Tags: AFSCME 1888, AFSCME 3022, AFSCME Local 624, AFSCME Local 624 Transit, Albuquerque Police Officers Association, Casey Padilla, City of Albuquerque, International Association of Fire Fighters 233, Marty Chavez, Mayor Berry, Richard Berry, Richard J. Berry, Shane Youtz, Vince Yermal











7:53 am on August 20th, 2012
It is obvious that the author has never been involve in union negotiations. The union represents the workers all day, every day. The union must meet with management to work out any issues that may be coming up. For example, new procedures, overtime assignments, changes to working conditions. Depending on the size of the “local” this could be a lot of discussions.

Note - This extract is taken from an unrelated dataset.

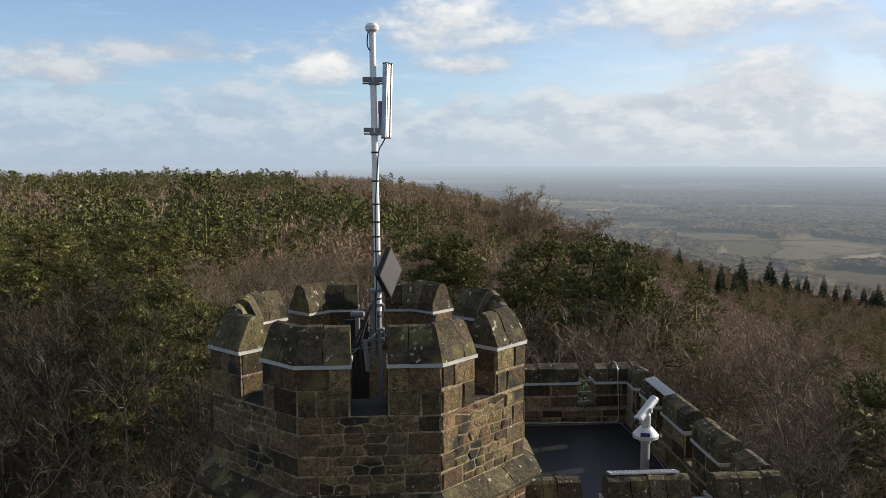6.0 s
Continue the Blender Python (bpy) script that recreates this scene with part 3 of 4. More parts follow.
CAP = [(-THICK - 0.02, Z_BAND + 0.015), (0.022, Z_BAND + 0.015), (0.012, Z_BAND + 0.05), (-0.085, Z_TOP - 0.045), (-0.12, Z_TOP - 0.01), (-0.17, Z_TOP), (-0.22, Z_TOP - 0.03), (-THICK - 0.01, Z_BAND + 0.10)]
for corner in range(8):
    # the merlon stands on the angle between face c and face c + 1
    ma, mb = face_frame(corner, PA), face_frame(corner + 1, PA)
    half = PA * TAN
    near = corner in (0, 1, 7, 6)
    merlon_core = bmesh.new()
    core = [(-THICK, Z_SILL), (0, Z_SILL), (0, Z_BAND), (-THICK, Z_BAND)]
    sweep(merlon_core, ma, core, GAP, half, PA, False, True)
    sweep(merlon_core, mb, core, -half, -GAP, PA, True, False)
    merlon = part("merlon", merlon_core, M_MORTAR_DARK, turret)
    for m, lo, hi in ((ma, GAP, half), (mb, -half, -GAP)):
        zz = [Z_SILL + 0.004, Z_SILL + rnd.uniform(0.18, 0.22), Z_BAND - 0.004]
        for q in range(2):
            cut = lo + (hi - lo) * (0.36 if (q + corner) % 2 else 0.62)
            for a, b in ((lo, cut), (cut, hi)):
                block("merlon_block", a + 0.005, b - 0.005 if b < half else b, zz[q] + 0.004, zz[q + 1] - 0.004, m, M_ASHLAR, merlon, 0.012, 0.010)
            # inner face and the cheek beside the gap
            inner = m @ Matrix.Translation((0, 0, -THICK)) @ Matrix.Rotation(math.pi, 4, "Y")
            il = (PA - THICK) * TAN
            a, b = (GAP, il) if hi > 0 else (-il, -GAP)
            block("merlon_block", -b + 0.004, -a - 0.004, zz[q] + 0.004, zz[q + 1] - 0.004, inner, M_ASHLAR, merlon, 0.010, 0.010)
            cheek_x = GAP if hi > 0 else -GAP
            cheek = m @ Matrix.Translation((cheek_x, 0, -THICK / 2)) @ Matrix.Rotation(math.pi / 2 * (-1 if hi > 0 else 1), 4, "Y")
            block("merlon_block", -THICK / 2 + 0.004, THICK / 2 - 0.004, zz[q] + 0.004, zz[q + 1] - 0.004, cheek, M_ASHLAR, merlon, 0.008, 0.010)
    lead = bmesh.new()
    strip = [(-THICK - 0.025, Z_BAND - 0.012), (0.026, Z_BAND - 0.016), (0.028, Z_BAND + 0.014), (-THICK - 0.025, Z_BAND + 0.014)]
    sweep(lead, ma, strip, GAP - 0.012, half, PA, False, True)
    sweep(lead, mb, strip, -half, -GAP + 0.012, PA, True, False)
    roughen(lead, 3, 0.004, 14.0, corner)
    part("lead_strip", lead, M_LEAD, merlon, "pale grey lead flashing strip")
    cut = rnd.uniform(0.30, 0.42)
    cut2 = rnd.uniform(0.26, 0.40)
    for m, lo, hi, f0, f1 in ((ma, GAP, cut - 0.003, False, False), (ma, cut + 0.003, half, False, True), (mb, -half, -cut2 - 0.003, True, False), (mb, -cut2 + 0.003, -GAP, False, False)):
        bm = bmesh.new()
        dz = rnd.uniform(-0.014, 0.010)
        sweep(bm, m, [(d, z + (dz if z > Z_BAND + 0.06 else 0)) for d, z in CAP], lo, hi, PA, f0, f1)
        roughen(bm, 4 if near else 3, 0.009, 7.0, corner * 3 + lo)
        part("coping_stone", bm, M_CAP, merlon)

bm = bmesh.new()
prism(bm, octagon(PA - THICK + 0.02), 19.0, 19.12)
part("turret_roof", bm, M_DECK, turret, "dark felted roof inside the parapet")

# ---- the square tower ----
W_Y, B_Y = 1.15, 1.02            # window wall, buttress face
T_THICK = 0.36
B_X0, B_X1 = 3.24, 4.47
ARCH_X, ARCH_W, ARCH_Z = 2.02, 0.64, 14.2   # window: middle, half width, springing


def arc_points(cx, half, spring, k, radius_factor=2.0, grow=0.0):
    """A pointed arch from its right springing over the apex to its left one."""
    r = half * radius_factor
    top = math.acos((r - half) / r)
    right = [(cx + half - r + (r + grow) * math.cos(top * i / k * 1.0), spring + (r + grow) * math.sin(top * i / k)) for i in range(k + 1)]
    if grow:
        right = [p for p in right if p[0] > cx] + [(cx, spring + math.sqrt((r + grow) ** 2 - (r - half) ** 2))]
    return right + [(2 * cx - x, z) for x, z in right[-2::-1]]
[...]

In the case of this city, they have opted to allow the union representative to have UP TO 20 hours per week to conduct business. These could be meetings with management, meetings with members, or whatever the representative needs to accomplish on behalf of the union.
This is a benefit to the taxpayers. If they did not give him the time during his regular work week to do these meetings, the City would have to pay Overtime to meet with the union representative which they are obligated to do by law.
8:27 am on August 20th, 2012
The commenter is affiliated with New Hampshire Labor news, which describes itself as a publication that promotes the “union message.” We appreciate his comment all the way from the Granite State.